Task directions = Transcribe the whole listing without a single picture.
--------------------------------------------------
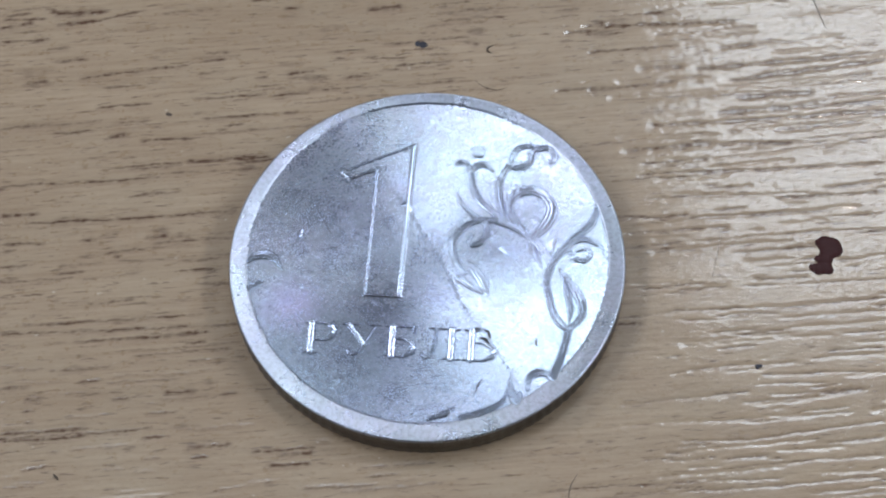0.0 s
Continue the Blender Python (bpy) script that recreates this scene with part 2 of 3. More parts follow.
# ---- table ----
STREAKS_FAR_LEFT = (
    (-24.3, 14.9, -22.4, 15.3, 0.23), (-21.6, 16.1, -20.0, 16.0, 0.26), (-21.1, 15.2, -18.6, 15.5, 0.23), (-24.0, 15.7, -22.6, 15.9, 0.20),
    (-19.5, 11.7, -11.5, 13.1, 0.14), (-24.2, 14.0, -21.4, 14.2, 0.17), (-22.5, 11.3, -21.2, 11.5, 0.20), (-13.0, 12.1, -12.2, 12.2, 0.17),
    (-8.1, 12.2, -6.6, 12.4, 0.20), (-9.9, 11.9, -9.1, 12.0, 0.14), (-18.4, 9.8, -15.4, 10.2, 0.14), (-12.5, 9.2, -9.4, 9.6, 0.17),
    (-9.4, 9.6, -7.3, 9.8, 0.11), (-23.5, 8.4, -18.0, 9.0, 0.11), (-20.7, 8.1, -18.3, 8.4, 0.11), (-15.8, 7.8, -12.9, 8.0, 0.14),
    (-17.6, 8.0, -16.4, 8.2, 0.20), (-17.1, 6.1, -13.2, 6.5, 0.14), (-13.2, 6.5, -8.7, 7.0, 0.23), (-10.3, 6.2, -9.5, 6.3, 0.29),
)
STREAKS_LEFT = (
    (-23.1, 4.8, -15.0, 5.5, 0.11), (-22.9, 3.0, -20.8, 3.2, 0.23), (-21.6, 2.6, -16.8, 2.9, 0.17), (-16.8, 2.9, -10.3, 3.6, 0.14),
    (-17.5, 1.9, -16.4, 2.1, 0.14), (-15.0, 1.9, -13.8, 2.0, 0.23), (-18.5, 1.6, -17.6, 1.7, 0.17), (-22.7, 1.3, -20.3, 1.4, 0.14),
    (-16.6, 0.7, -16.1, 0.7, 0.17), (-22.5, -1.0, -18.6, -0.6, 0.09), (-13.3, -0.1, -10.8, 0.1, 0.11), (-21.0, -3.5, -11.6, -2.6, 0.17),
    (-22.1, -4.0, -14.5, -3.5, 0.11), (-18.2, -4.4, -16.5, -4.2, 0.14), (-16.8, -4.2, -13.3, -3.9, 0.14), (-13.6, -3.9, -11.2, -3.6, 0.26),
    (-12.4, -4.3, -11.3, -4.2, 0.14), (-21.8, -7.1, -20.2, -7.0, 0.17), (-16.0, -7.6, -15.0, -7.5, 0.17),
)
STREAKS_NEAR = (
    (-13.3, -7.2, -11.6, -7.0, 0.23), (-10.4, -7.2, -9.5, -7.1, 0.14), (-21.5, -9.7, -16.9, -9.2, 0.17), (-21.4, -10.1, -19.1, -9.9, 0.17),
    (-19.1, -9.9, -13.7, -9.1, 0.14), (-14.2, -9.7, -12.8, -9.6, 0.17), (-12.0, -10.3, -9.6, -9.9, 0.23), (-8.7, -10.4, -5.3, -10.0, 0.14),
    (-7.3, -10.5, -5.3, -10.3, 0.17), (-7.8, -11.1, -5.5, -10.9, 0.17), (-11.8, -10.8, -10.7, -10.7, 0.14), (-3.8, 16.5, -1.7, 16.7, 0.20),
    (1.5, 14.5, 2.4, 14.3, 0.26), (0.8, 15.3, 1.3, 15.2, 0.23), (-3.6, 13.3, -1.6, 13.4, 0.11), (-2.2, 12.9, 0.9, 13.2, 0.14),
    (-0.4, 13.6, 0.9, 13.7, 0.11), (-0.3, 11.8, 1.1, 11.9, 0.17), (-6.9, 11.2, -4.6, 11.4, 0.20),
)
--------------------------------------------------
Answer to the exercise =
0.0 s
Continue the Blender Python (bpy) script that recreates this scene with part 2 of 3. More parts follow.
# ---- table ----
STREAKS_FAR_LEFT = (
    (-24.3, 14.9, -22.4, 15.3, 0.23), (-21.6, 16.1, -20.0, 16.0, 0.26), (-21.1, 15.2, -18.6, 15.5, 0.23), (-24.0, 15.7, -22.6, 15.9, 0.20),
    (-19.5, 11.7, -11.5, 13.1, 0.14), (-24.2, 14.0, -21.4, 14.2, 0.17), (-22.5, 11.3, -21.2, 11.5, 0.20), (-13.0, 12.1, -12.2, 12.2, 0.17),
    (-8.1, 12.2, -6.6, 12.4, 0.20), (-9.9, 11.9, -9.1, 12.0, 0.14), (-18.4, 9.8, -15.4, 10.2, 0.14), (-12.5, 9.2, -9.4, 9.6, 0.17),
    (-9.4, 9.6, -7.3, 9.8, 0.11), (-23.5, 8.4, -18.0, 9.0, 0.11), (-20.7, 8.1, -18.3, 8.4, 0.11), (-15.8, 7.8, -12.9, 8.0, 0.14),
    (-17.6, 8.0, -16.4, 8.2, 0.20), (-17.1, 6.1, -13.2, 6.5, 0.14), (-13.2, 6.5, -8.7, 7.0, 0.23), (-10.3, 6.2, -9.5, 6.3, 0.29),
)
STREAKS_LEFT = (
    (-23.1, 4.8, -15.0, 5.5, 0.11), (-22.9, 3.0, -20.8, 3.2, 0.23), (-21.6, 2.6, -16.8, 2.9, 0.17), (-16.8, 2.9, -10.3, 3.6, 0.14),
    (-17.5, 1.9, -16.4, 2.1, 0.14), (-15.0, 1.9, -13.8, 2.0, 0.23), (-18.5, 1.6, -17.6, 1.7, 0.17), (-22.7, 1.3, -20.3, 1.4, 0.14),
    (-16.6, 0.7, -16.1, 0.7, 0.17), (-22.5, -1.0, -18.6, -0.6, 0.09), (-13.3, -0.1, -10.8, 0.1, 0.11), (-21.0, -3.5, -11.6, -2.6, 0.17),
    (-22.1, -4.0, -14.5, -3.5, 0.11), (-18.2, -4.4, -16.5, -4.2, 0.14), (-16.8, -4.2, -13.3, -3.9, 0.14), (-13.6, -3.9, -11.2, -3.6, 0.26),
    (-12.4, -4.3, -11.3, -4.2, 0.14), (-21.8, -7.1, -20.2, -7.0, 0.17), (-16.0, -7.6, -15.0, -7.5, 0.17),
)
STREAKS_NEAR = (
    (-13.3, -7.2, -11.6, -7.0, 0.23), (-10.4, -7.2, -9.5, -7.1, 0.14), (-21.5, -9.7, -16.9, -9.2, 0.17), (-21.4, -10.1, -19.1, -9.9, 0.17),
    (-19.1, -9.9, -13.7, -9.1, 0.14), (-14.2, -9.7, -12.8, -9.6, 0.17), (-12.0, -10.3, -9.6, -9.9, 0.23), (-8.7, -10.4, -5.3, -10.0, 0.14),
    (-7.3, -10.5, -5.3, -10.3, 0.17), (-7.8, -11.1, -5.5, -10.9, 0.17), (-11.8, -10.8, -10.7, -10.7, 0.14), (-3.8, 16.5, -1.7, 16.7, 0.20),
    (1.5, 14.5, 2.4, 14.3, 0.26), (0.8, 15.3, 1.3, 15.2, 0.23), (-3.6, 13.3, -1.6, 13.4, 0.11), (-2.2, 12.9, 0.9, 13.2, 0.14),
    (-0.4, 13.6, 0.9, 13.7, 0.11), (-0.3, 11.8, 1.1, 11.9, 0.17), (-6.9, 11.2, -4.6, 11.4, 0.20),
)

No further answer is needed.